Mit Nacktheit wird alles verkauft

Tetyana Mykytenko hat inzwischen 32 Sendungen produziert, in denen sie das ukrainische Show-Business aufs Korn nimmt und dabei immer wieder auf Sexismus hinweist. Auch in der Werbung taucht er in der Ukraine in erschreckend primitiver Form auf:
"Bei uns wird mit nackten Frauen für buchstäblich alles Reklame gemacht - Strümpfe, Autos, selbst Wohnungen und Traktoren. Das ist dann oft mit vulgären Wortspielen verbunden: Mit mir wird der Beton hart, stand auf einer Werbung für Baustoffe. Oder die Reklame für Christbäume: Kiefer heißt auf Ukrainisch und Russisch ‚sosna‘. Da bietet sich ein Wortspiel mit dem Akkusativ ‚sosnu‘ an. ‚Sosnu‘ bedeutet nämlich auch: ‚Ich blase dir einen.‘"

Alles ist käuflich - auch der weibliche Körper

Der zur Ware degradierte weibliche Körper wird in der Ukraine immer allgegenwärtiger. Eine Entwicklung, die in den 1990er-Jahren begann. Ein Erklärungsansatz: Dem Kommunismus folgte damals der Turbokapitalismus, die Überzeugung, dass grundsätzlich alles käuflich ist. Auch der weibliche Körper.
Zudem wurde es unmöglich, mit ehrlicher Arbeit Geld zu verdienen. Noch heute gilt: Während Lehrerinnen kaum von ihrem Gehalt leben können, veröffentlichen Models, die sich einen Oligarchen geangelt haben, ungeniert ihre Urlaubsfotos aus Monaco.
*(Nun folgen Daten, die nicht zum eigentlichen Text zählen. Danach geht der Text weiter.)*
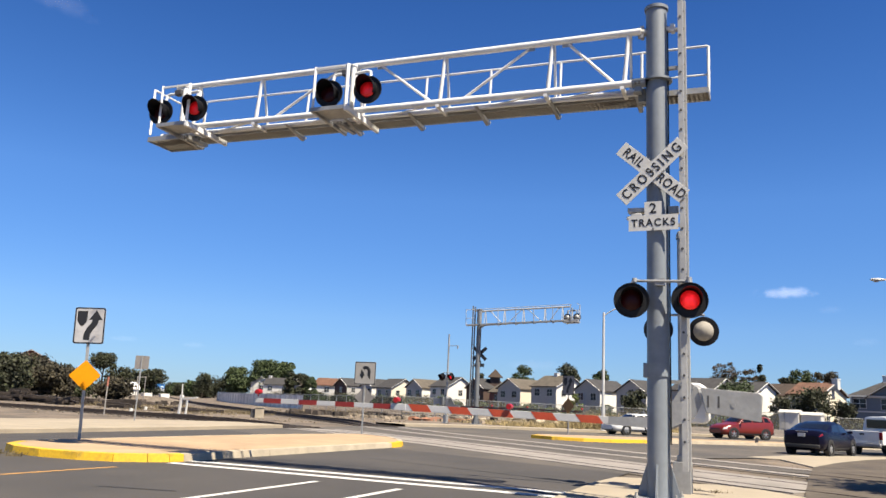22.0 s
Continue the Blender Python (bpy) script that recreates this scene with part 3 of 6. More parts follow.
        for x in lights:
            s = 1 if x > xm else -1
            pipe = Shape()
            bend = [Vector((xm, -0.34, zc)), Vector((x - s * 0.10, -0.34, zc + 0.03)), Vector((x - s * 0.02, -0.35, zc)), Vector((x, -0.38, zc - 0.16))]
            for p, q in zip(bend, bend[1:]):
                pipe.tube(p, q, 0.027, seg=10)
            arm_part("light_crossarm", pipe, pale_paint)
        for x, s in zip(lights, "LR"):
            flasher(c, pose(x, -0.46, (z_low + z_top) / 2 - 0.215 - lift * x, 0, 0, 9), s if near else None, back_paint=None if near else GALV)
    # ladder beside the mast
    xl = 0.378
    for y in (-0.16, 0.26):
        rail = part("ladder_rail", Shape().box((xl, y, (0.55 + top + 0.2) / 2), (0.07, 0.03, top - 0.35)).box((xl + 0.037, y + 0.02, (0.55 + top + 0.2) / 2), (0.008, 0.06, top - 0.35)), (LADDER if near else SHADEDSTEEL), c)
        zz = 0.95
        while zz < top + 0.1:
            part("rung_bolt", Shape().tube((xl, y - 0.016, zz), (xl, y - 0.023, zz), 0.019, seg=8), DARKSTEEL, rail)
            zz += 0.305
    zz = 0.95
    while zz < top + 0.1:
        part("rung", Shape().tube((xl, -0.16, zz), (xl, 0.26, zz), 0.013, seg=8), galv_paint, c)
        zz += 0.305
    for z in (1.78, 4.1, z_low + 0.25, z_top + 0.03):
        part("ladder_bracket", Shape().bar((0.1, 0.05, z), (xl, 0.05, z), 0.05, 0.05), galv_paint, c)
    return c


near_signal = cantilever(pose(-0.02, 0, 0), 10.15, 7.64, 6.365, 7.225, ((-9.06, -9.05, (-9.49, -8.64)), (-5.56, -5.25, (-5.65, -4.87))), (-0.45, -1.69, -3.61, -5.35, -7.44, -8.95), ((-0.64, -1.39), (-3.22, -2.06), (-3.83, -4.80), (-7.08, -5.75)), (0.72, -0.34, -1.73, -3.02, -4.29, -5.58, -6.87, -9.42), "tall grey mast with a pale latticed arm of crossing lights", lift=0.0145)
crossbuck(near_signal, 4.885, -0.20)
part("sign_bracket", Shape().bar((-0.05, -0.19, 4.9), (-0.05, -0.15, 4.9), 0.08, 0.10).bar((0, -0.19, 4.1), (0, -0.15, 4.1), 0.08, 0.08), GALV, near_signal)
part("sign_lamp", Shape().box((-0.31, -0.02, 4.33), (0.24, 0.16, 0.07)).tube((-0.05, 0, 4.28), (-0.44, -0.10, 4.20), 0.032, seg=10).box((-0.30, -0.06, 4.25), (0.16, 0.10, 0.05)), PALE, near_signal, "pale bracket lamp on the mast", bevel=0.01)
part("cable_box", Shape().box((0.24, -0.02, 4.31), (0.15, 0.12, 0.12)), GALV, near_signal, bevel=0.01)
part("crossarm", Shape().tube((-0.30, -0.24, 3.22), (0.48, -0.24, 3.20), 0.022, seg=10).box((0.06, -0.2, 3.2), (0.14, 0.10, 0.10)).tube((-0.30, -0.24, 3.24), (-0.40, -0.26, 3.08), 0.026, seg=10).tube((0.46, -0.24, 3.22), (0.42, -0.26, 3.08), 0.03, seg=10).lathe((-0.3, -0.24, 3.2), (0, 0, 1), [(0, 0.04), (0.06, 0.035), (0.07, 0)], 12).lathe((0.47, -0.24, 3.18), (0, 0, 1), [(0, 0.045), (0.08, 0.04), (0.09, 0)], 12), GALV, near_signal)
flasher(near_signal, pose(-0.335, -0.30, 2.925, 0, 0, 10), "l")
flasher(near_signal, pose(0.48, -0.30, 2.92, 0, 0, 10), "r")
part("cable", Shape().tube((0.175, -0.02, 0.9), (0.175, -0.02, 7.3), 0.011, seg=6), BLACK, near_signal)

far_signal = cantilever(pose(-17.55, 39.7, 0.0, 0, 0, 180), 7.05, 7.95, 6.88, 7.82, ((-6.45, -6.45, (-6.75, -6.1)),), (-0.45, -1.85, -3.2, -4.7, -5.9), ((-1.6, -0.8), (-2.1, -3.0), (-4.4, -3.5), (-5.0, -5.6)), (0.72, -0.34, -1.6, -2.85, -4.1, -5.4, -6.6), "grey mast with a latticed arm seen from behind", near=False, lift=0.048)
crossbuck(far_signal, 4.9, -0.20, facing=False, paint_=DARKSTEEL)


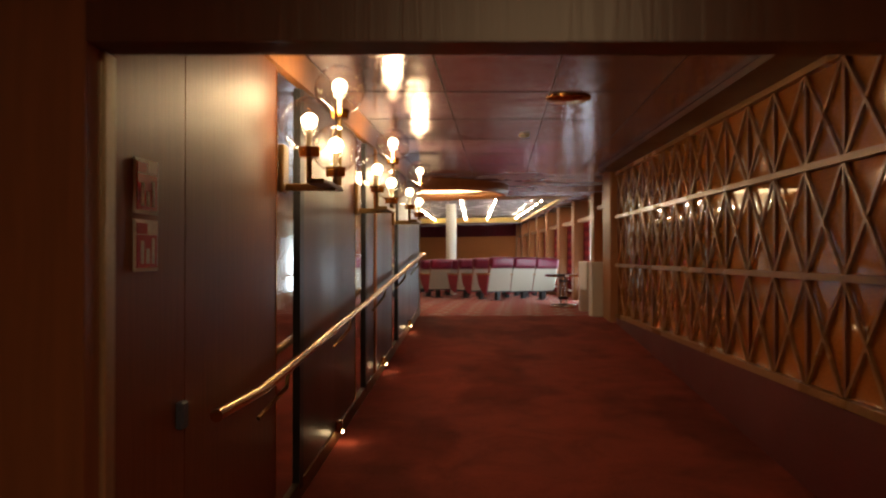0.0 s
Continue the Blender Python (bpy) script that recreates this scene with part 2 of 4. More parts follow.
M_PLAIN = carpet_plain()
M_PATT = carpet_pattern()
M_PANEL = wood("dark_panel", (0.085, 0.025, 0.012), 0.36)
M_PANEL.node_tree.nodes["Principled BSDF"].inputs["Specular IOR Level"].default_value = 0.6
M_BROWN = wood("brown_panel", (0.2, 0.066, 0.028), 0.4)
M_PARTITION = wood("partition_wood", (0.2, 0.07, 0.03), 0.38)
M_COL = mat("column_paint", (0.84, 0.81, 0.74), 0.35, vary=0.05, scale=3)
M_ORANGE = mat("orange_wall", (0.53, 0.19, 0.054), 0.55, vary=0.12, scale=3, bump=0.05)
M_OAK = wood("pillar_wood", (0.36, 0.15, 0.055), 0.4)
M_RIB = wood("trellis_wood", (0.37, 0.19, 0.075), 0.3, along="X")
M_AMBER = mat("amber_panel", (0.5, 0.185, 0.035), 0.0, vary=0.35, scale=4, coat=1.0)
M_SKIRT = mat("red_skirting", (0.13, 0.018, 0.02), 0.5)
M_BRASS = mat("brass", (0.72, 0.42, 0.14), 0.18, 1.0, vary=0.12)
M_DULLBRASS = mat("dull_brass", (0.3, 0.19, 0.08), 0.35, 1.0, vary=0.2)
M_LEG = mat("satin_chrome", (0.8, 0.82, 0.85), 0.28, 0.85, vary=0.05)
M_CHROME = mat("chrome", (0.75, 0.75, 0.78), 0.08, 1.0, vary=0.05)
M_STEEL = mat("brushed_bronze", (0.5, 0.44, 0.31), 0.4, 0.9, vary=0.12, scale=4)
M_BLACK = mat("black_metal", (0.02, 0.02, 0.022), 0.4)
M_STAGE = mat("stage_black", (0.012, 0.011, 0.011), 0.2, spec=0.5)
# Black of the drapes, also standing in for the unlit dark above the stage.
M_DRAPE_DARK = mat("black_drape_and_dark", (0.008, 0.007, 0.008), 0.95, spec=0.1)
M_CEIL = mat("lilac_planks", (0.42, 0.38, 0.42), 0.25, 0.35, vary=0.1, scale=5)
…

Nur 13 Prozent Frauen im Parlament

Erst seit kurzem entwickelt sich eine Frauenbewegung, die gegen Sexismus ankämpft. Zu ihr gehört die "Liga für den Schutz von Frauenrechten". Seit einem Monat sammeln rund 50 Aktivistinnen Beispiele für sexistische Reklame, sie haben schon über 100 gefunden. Oleksandra Wenejewa, eine der Gründerinnen:
"In der Zukunft wollen wir auch Gesetzesänderungen erarbeiten und für sie werben. Eine Reihe von Abgeordneten im Parlament haben sich schon bereit erklärt, uns zu unterstützen. Sie wollen auch ihre Kolleginnen und Kollegen von unseren Ideen überzeugen."
Notwendig ist das. Denn anders als in Deutschland gibt es in der Ukraine zum Beispiel noch kein Gesetz, das sexuelle Nötigung verbieten würde. Im Parlament wird es vor allem darauf ankommen, Männer zu überzeugen - denn Frauen machen dort weniger als 13 Prozent aus.